## REQUIRED TASK
Set down each line of the data below exactly as it stands, dropping the pictures.
##############################
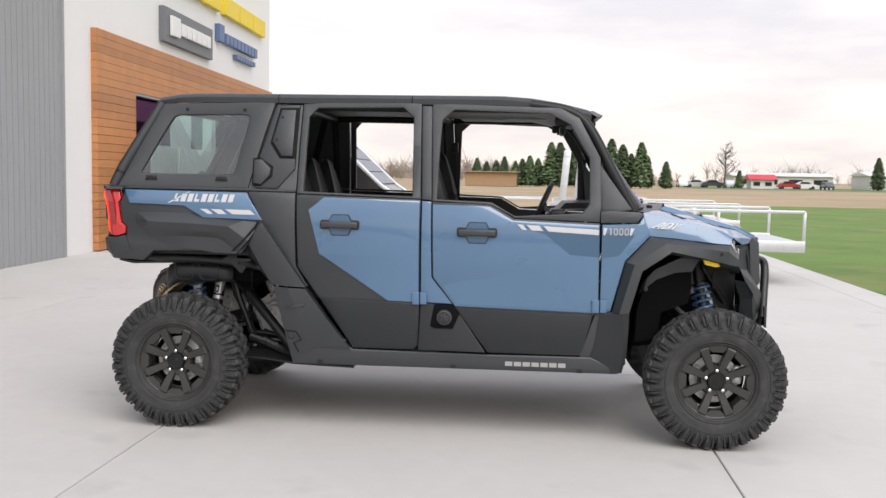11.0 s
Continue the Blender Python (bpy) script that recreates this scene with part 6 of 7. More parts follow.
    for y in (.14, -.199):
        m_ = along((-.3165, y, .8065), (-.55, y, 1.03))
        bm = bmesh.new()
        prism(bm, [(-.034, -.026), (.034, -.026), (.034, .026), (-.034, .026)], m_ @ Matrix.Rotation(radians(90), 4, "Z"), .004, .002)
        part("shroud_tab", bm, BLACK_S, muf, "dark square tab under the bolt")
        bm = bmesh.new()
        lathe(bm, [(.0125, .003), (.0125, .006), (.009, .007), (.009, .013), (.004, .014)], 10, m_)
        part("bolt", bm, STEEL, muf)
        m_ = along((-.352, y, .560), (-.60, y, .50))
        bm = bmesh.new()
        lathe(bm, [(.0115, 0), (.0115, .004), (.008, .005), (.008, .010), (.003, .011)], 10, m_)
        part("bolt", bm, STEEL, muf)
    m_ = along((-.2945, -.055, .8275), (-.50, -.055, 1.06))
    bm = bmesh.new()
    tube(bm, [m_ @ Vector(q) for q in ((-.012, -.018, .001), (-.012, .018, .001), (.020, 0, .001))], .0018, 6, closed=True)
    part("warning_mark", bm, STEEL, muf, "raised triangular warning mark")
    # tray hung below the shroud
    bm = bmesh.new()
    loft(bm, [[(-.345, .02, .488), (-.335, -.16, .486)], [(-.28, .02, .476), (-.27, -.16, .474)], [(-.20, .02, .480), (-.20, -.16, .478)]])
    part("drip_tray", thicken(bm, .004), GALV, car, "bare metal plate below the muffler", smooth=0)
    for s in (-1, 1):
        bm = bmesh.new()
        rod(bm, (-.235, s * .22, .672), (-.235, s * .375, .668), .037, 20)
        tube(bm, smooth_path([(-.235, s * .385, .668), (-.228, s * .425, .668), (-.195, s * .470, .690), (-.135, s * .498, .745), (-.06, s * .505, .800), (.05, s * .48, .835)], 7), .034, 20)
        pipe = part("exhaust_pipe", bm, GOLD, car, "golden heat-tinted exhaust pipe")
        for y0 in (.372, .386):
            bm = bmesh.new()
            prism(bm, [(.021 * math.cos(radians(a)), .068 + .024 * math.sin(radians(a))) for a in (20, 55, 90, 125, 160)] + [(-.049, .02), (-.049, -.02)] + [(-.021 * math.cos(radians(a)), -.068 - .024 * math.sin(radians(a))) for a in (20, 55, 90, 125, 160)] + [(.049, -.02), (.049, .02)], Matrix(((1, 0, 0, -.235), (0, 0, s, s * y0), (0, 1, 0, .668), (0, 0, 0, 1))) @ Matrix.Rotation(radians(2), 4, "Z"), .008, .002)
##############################
## CORRECT RESULT
11.0 s
Continue the Blender Python (bpy) script that recreates this scene with part 6 of 7. More parts follow.
    for y in (.14, -.199):
        m_ = along((-.3165, y, .8065), (-.55, y, 1.03))
        bm = bmesh.new()
        prism(bm, [(-.034, -.026), (.034, -.026), (.034, .026), (-.034, .026)], m_ @ Matrix.Rotation(radians(90), 4, "Z"), .004, .002)
        part("shroud_tab", bm, BLACK_S, muf, "dark square tab under the bolt")
        bm = bmesh.new()
        lathe(bm, [(.0125, .003), (.0125, .006), (.009, .007), (.009, .013), (.004, .014)], 10, m_)
        part("bolt", bm, STEEL, muf)
        m_ = along((-.352, y, .560), (-.60, y, .50))
        bm = bmesh.new()
        lathe(bm, [(.0115, 0), (.0115, .004), (.008, .005), (.008, .010), (.003, .011)], 10, m_)
        part("bolt", bm, STEEL, muf)
    m_ = along((-.2945, -.055, .8275), (-.50, -.055, 1.06))
    bm = bmesh.new()
    tube(bm, [m_ @ Vector(q) for q in ((-.012, -.018, .001), (-.012, .018, .001), (.020, 0, .001))], .0018, 6, closed=True)
    part("warning_mark", bm, STEEL, muf, "raised triangular warning mark")
    # tray hung below the shroud
    bm = bmesh.new()
    loft(bm, [[(-.345, .02, .488), (-.335, -.16, .486)], [(-.28, .02, .476), (-.27, -.16, .474)], [(-.20, .02, .480), (-.20, -.16, .478)]])
    part("drip_tray", thicken(bm, .004), GALV, car, "bare metal plate below the muffler", smooth=0)
    for s in (-1, 1):
        bm = bmesh.new()
        rod(bm, (-.235, s * .22, .672), (-.235, s * .375, .668), .037, 20)
        tube(bm, smooth_path([(-.235, s * .385, .668), (-.228, s * .425, .668), (-.195, s * .470, .690), (-.135, s * .498, .745), (-.06, s * .505, .800), (.05, s * .48, .835)], 7), .034, 20)
        pipe = part("exhaust_pipe", bm, GOLD, car, "golden heat-tinted exhaust pipe")
        for y0 in (.372, .386):
            bm = bmesh.new()
            prism(bm, [(.021 * math.cos(radians(a)), .068 + .024 * math.sin(radians(a))) for a in (20, 55, 90, 125, 160)] + [(-.049, .02), (-.049, -.02)] + [(-.021 * math.cos(radians(a)), -.068 - .024 * math.sin(radians(a))) for a in (20, 55, 90, 125, 160)] + [(.049, -.02), (.049, .02)], Matrix(((1, 0, 0, -.235), (0, 0, s, s * y0), (0, 1, 0, .668), (0, 0, 0, 1))) @ Matrix.Rotation(radians(2), 4, "Z"), .008, .002)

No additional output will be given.